A New York Times article by Jane Gross highlights a costly healthcare problem: avoidable hospital readmissions, which affect one in five patients and account for $17.4 billion of the current $102.6 billion Medicare budget. (When people talk about readmissions, they’re generally referring to an admission within 30 days of the previous admission for the same condition.)
When patients end up back in the hospital, it’s often because their care didn’t continue appropriately when they were first discharged. Patients leaving the hospital should receive detailed instructions about what they need to do to take care of themselves – ranging from what they should eat and how much they should move around to which medications they should take and what kind of medical care they should get.
There are many points where this can go wrong. Patients might not receive the appropriate instructions, or they might not understand them. They may not have caregivers who can help them follow the instructions – for instance, by bringing patients food while they remain in bed or helping them get around if their mobility is limited. If prescription drugs or doctor visits are recommended, patients’ insurance status, financial resources, and location will influence their ability to comply. Once a patient arrives for the recommended follow-up appointment, the healthcare provider will need to have sufficient information about the hospitalization.
In her article, Gross focuses on one specific solution to the readmission problem – hospitalists:
By the time Djigui Keita left the hospital for home, his follow-up appointment had been scheduled. Emergency health insurance was arranged until he could apply for public assistance. He knew about changes in his medication — his doctor had found less expensive brands at local pharmacy chains. And Mr. Keita, 35, who had passed out from dehydration, was cautioned to carry spare water bottles in the taxi he drove for a living.
The hourlong briefing the home-bound patient received here at the Hospital of the University of Pennsylvania was orchestrated by a hospitalist, a member of America’s fastest-growing medical specialty.

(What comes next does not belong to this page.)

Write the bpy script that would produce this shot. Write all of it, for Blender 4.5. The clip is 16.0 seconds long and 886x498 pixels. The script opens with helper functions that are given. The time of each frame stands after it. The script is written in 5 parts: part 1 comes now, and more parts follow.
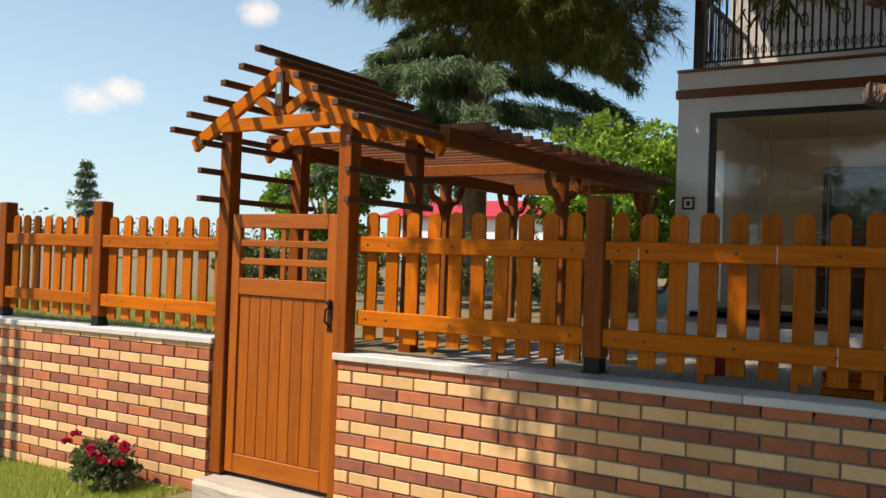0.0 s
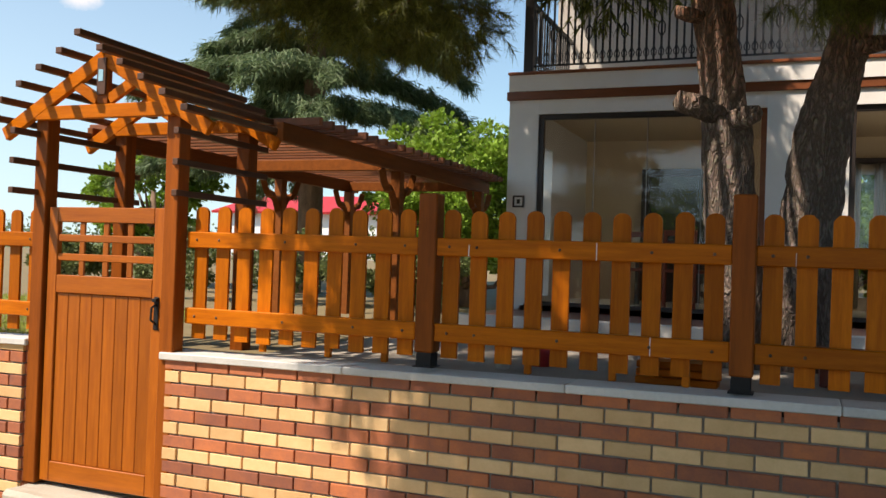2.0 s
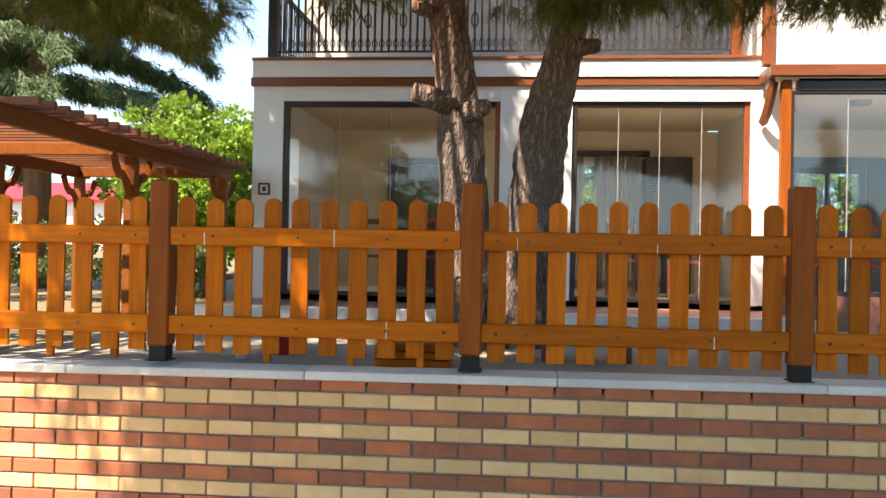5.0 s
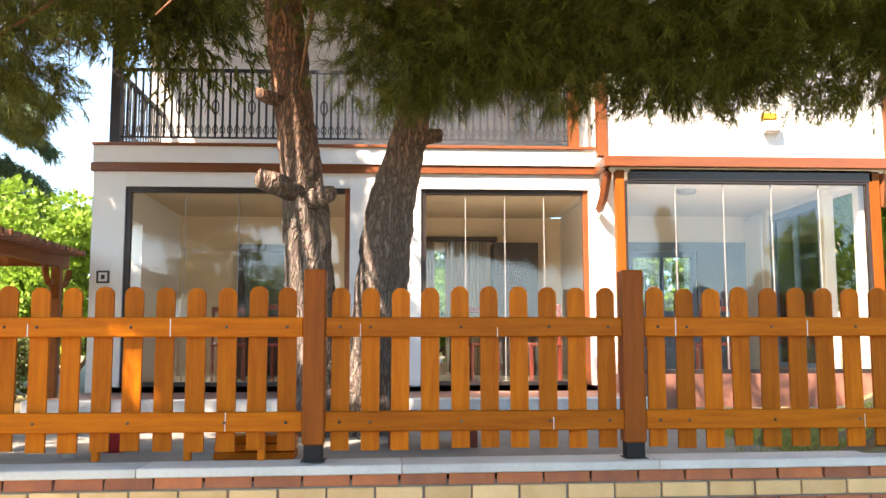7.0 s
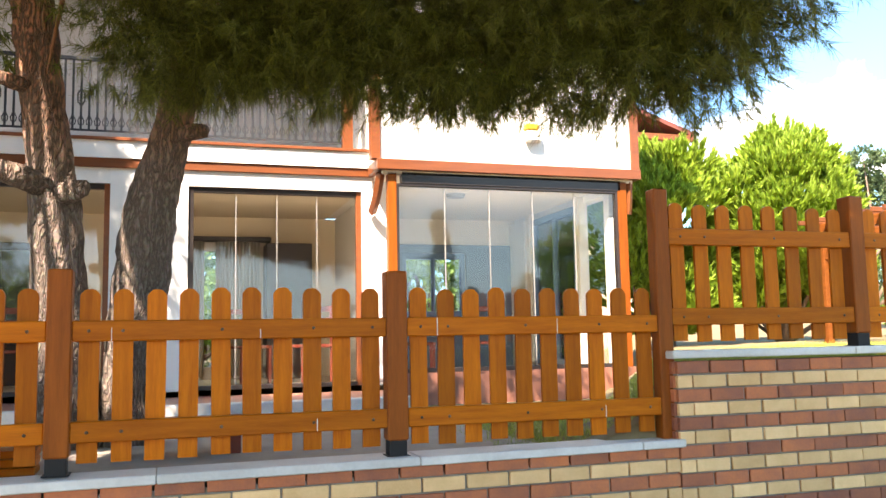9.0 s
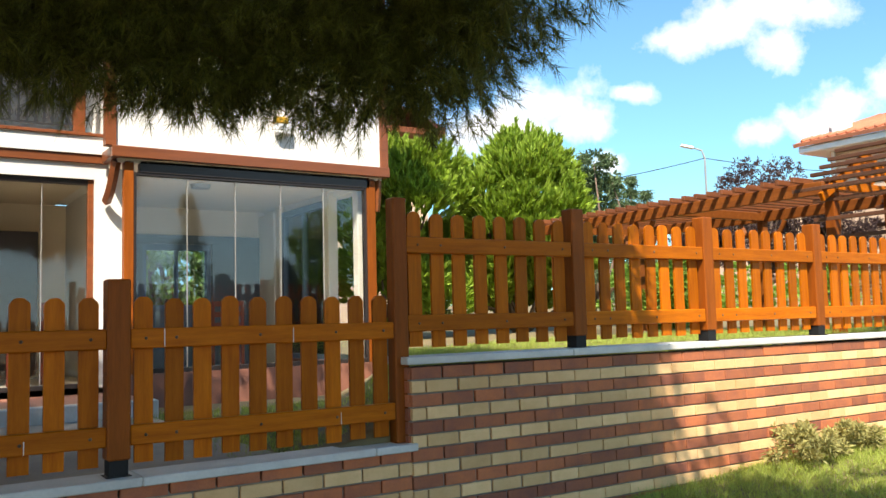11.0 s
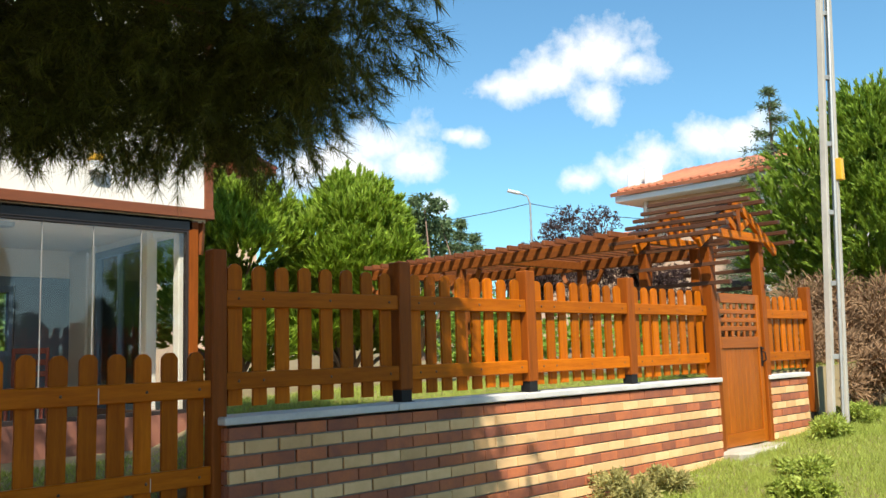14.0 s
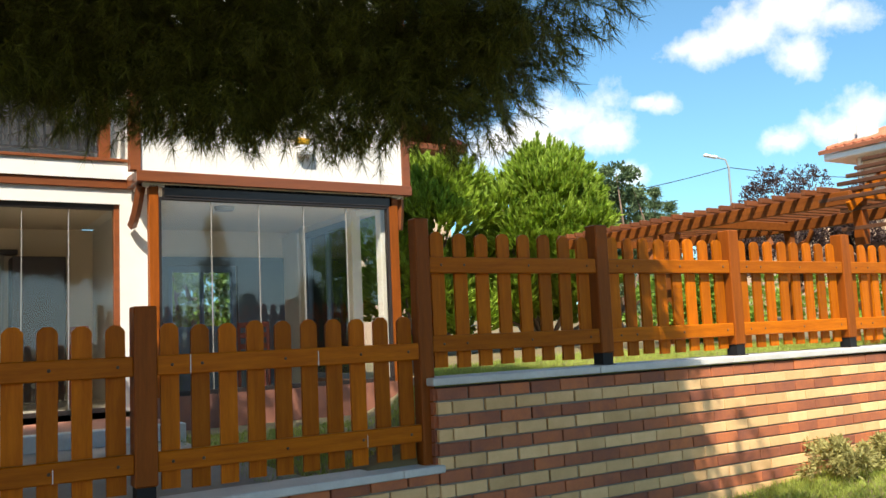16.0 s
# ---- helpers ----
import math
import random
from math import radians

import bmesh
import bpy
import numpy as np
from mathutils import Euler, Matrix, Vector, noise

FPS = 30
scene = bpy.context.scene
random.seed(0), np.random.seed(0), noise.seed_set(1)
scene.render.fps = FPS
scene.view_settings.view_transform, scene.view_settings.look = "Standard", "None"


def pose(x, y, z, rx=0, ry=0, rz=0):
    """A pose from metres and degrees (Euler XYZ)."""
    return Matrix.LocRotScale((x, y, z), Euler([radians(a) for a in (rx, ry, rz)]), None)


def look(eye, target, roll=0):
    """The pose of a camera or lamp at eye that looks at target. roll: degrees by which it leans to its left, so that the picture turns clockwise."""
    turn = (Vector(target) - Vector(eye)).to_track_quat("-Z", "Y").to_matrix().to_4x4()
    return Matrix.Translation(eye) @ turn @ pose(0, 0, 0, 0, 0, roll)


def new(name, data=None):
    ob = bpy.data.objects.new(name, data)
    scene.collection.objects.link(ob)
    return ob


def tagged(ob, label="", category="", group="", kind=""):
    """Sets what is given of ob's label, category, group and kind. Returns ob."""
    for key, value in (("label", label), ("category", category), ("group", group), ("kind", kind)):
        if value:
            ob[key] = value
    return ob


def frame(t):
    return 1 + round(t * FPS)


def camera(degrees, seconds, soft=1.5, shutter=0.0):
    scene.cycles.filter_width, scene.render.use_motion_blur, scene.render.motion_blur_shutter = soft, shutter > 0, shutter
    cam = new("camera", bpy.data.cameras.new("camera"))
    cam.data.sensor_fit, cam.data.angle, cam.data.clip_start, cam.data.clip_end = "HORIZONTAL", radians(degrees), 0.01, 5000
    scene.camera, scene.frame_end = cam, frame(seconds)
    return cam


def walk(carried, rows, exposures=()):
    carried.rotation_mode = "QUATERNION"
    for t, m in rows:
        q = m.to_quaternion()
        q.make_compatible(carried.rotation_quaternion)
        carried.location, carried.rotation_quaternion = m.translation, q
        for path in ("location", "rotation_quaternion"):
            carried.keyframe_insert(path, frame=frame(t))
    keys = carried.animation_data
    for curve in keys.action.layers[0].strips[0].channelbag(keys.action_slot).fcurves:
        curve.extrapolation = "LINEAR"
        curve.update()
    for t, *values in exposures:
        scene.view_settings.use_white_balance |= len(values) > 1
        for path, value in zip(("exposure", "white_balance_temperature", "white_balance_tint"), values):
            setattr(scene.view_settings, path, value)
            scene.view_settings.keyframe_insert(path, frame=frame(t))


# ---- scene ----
cam = camera(53.7, 16.0)
PATH = [
    (0, (-0.096, -0.003, 1.506), (-1.174, 1.681, 1.529), 2.0),
    (0.5, (-0.092, -0.004, 1.504), (-1.12, 1.711, 1.539), 2.0),
    (1, (-0.084, -0.007, 1.505), (-1.066, 1.735, 1.533), 1.8),
    (1.5, (-0.067, -0.005, 1.507), (-0.924, 1.802, 1.534), 1.9),
    (2, (-0.062, -0.012, 1.506), (-0.813, 1.842, 1.533), 2.0),
    (2.5, (-0.055, -0.022, 1.501), (-0.718, 1.865, 1.53), 2.1),
    (3, (-0.052, -0.027, 1.502), (-0.646, 1.883, 1.519), 2.0),
    (3.5, (-0.036, -0.027, 1.501), (-0.544, 1.908, 1.51), 1.9),
    (4, (-0.008, -0.01, 1.501), (-0.381, 1.955, 1.511), 1.6),
    (4.2, (-0.005, -0.014, 1.501), (-0.354, 1.955, 1.509), 1.5),
    (6.3, (0.104, -0.023, 1.514), (0.143, 1.975, 1.6), 0.6),
    (6.5, (0.101, -0.031, 1.506), (0.16, 1.964, 1.637), 0.5),
    (7, (0.118, -0.029, 1.503), (0.227, 1.957, 1.716), -0.1),
    (7.5, (0.124, -0.015, 1.492), (0.267, 1.967, 1.721), -0.5),
    (8, (0.155, -0.008, 1.493), (0.437, 1.958, 1.725), -0.9),
    (8.5, (0.175, -0.018, 1.503), (0.624, 1.918, 1.721), -1.1),
    (9, (0.195, -0.028, 1.5), (0.796, 1.868, 1.711), -1.1),
    (9.5, (0.209, -0.051, 1.506), (0.973, 1.786, 1.71), -1.1),
    (9.7, (0.218, -0.047, 1.515), (1.028, 1.772, 1.708), -1.1),
    (11.8, (0.354, -0.037, 1.684), (1.601, 1.516, 1.866), -1.2),
    (12, (0.354, -0.041, 1.682), (1.633, 1.485, 1.873), -1.0),
    (12.5, (0.378, -0.018, 1.700), (1.731, 1.439, 1.911), -0.9),
    (13, (0.381, -0.030, 1.725), (1.761, 1.400, 1.952), -1.0),
    (13.5, (0.381, -0.010, 1.735), (1.787, 1.393, 1.972), -1.2),
    (14, (0.394, -0.005, 1.753), (1.786, 1.412, 1.991), -1.7),
    (14.5, (0.397, -0.020, 1.734), (1.769, 1.421, 1.936), -2.0),
    (15, (0.371, -0.028, 1.705), (1.676, 1.476, 1.891), -2.4),
    (15.5, (0.352, -0.057, 1.696), (1.514, 1.559, 1.889), -2.8),
    (16, (0.331, -0.026, 1.675), (1.382, 1.664, 1.873), -2.5),
]
EXPOSURE = [(0.0, 0.30, 7450, 16), (2.0, 0.50, 7550, 17), (4.0, 1.15, 7750, 19), (6.4, 2.2, 7850, 21), (8.0, 2.45, 7850, 21), (9.0, 2.25, 7800, 20), (9.5, 1.9, 7650, 19), (12.0, 0.74, 7050, 9), (14.5, 0.66, 7000, 9), (16.0, 0.78, 7150, 11)]
walk(cam, [(t, look(eye, target, roll)) for t, eye, target, roll in PATH], EXPOSURE)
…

Over a decade, this breed of physician-administrator has increasingly taken over the care of the hospitalized patient from overburdened family doctors with less and less time to make hospital rounds — or, as in Mr. Keita’s case, when there is no family doctor at all.
Because hospitalists are on top of everything that happens to a patient — from entry through treatment and discharge — they are largely credited with reducing the length of hospital stays by anywhere from 17 to 30 percent, and reducing costs by 13 to 20 percent, according to studies in The Journal of the American Medical Association. As their numbers have grown, from 800 in the 1990s to 30,000 today, medical experts have come to see hospitalists as potential leaders in the transition to the Obama administration’s health care reforms, to be phased in by 2014.
… Dr. Subha Airan-Javia, Mr. Keita’s hospitalist, splits her time between clinical care and designing computer programs to contain costs and manage staff workflow.
The Patient Protection and Affordable Care Act (the new healthcare law) will reduce Medicare payments to hospitals with excess hospital readmissions, so this potential loss of revenue might spur more hospitals to hire hospitalists.
The new law also includes Medicare demonstration programs, summarized by the Kaiser Family Foundation, that have the potential to start moving us toward a system that pays for quality of care, rather than just quantity of services:
- Establish a national Medicare pilot program to develop and evaluate paying a bundled payment for acute, inpatient hospital services, physician services, outpatient hospital services, and post-acute care services for an episode of care that begins three days prior to a hospitalization and spans 30 days following discharge. If the pilot program achieves stated goals of improving or not reducing quality and reducing spending, develop a plan for expanding the pilot program. (Establish pilot program by January 1, 2013; expand program, if appropriate, by January 1, 2016)
- Create the Independence at Home demonstration program to provide high-need Medicare beneficiaries with primary care services in their home and allow participating teams of health professionals to share in any savings if they reduce preventable hospitalizations, prevent hospital readmissions, improve health outcomes, improve the efficiency of care, reduce the cost of health care services, and achieve patient satisfaction. (Effective January 1, 2012)
- Establish a hospital value-based purchasing program in Medicare to pay hospitals based on performance on quality measures and extend the Medicare physician quality reporting initiative beyond 2010. (Effective October 1, 2012) Develop plans to implement value-based purchasing programs for skilled nursing facilities, home health agencies, and ambulatory surgical centers. (Reports to Congress due January 1, 2011)
If hospitals are rewarded for providing better-coordinated care, including high-quality discharge instructions, we may see fewer avoidable hospital readmissions. That’ll be good for patients’ health as well as Medicare finances.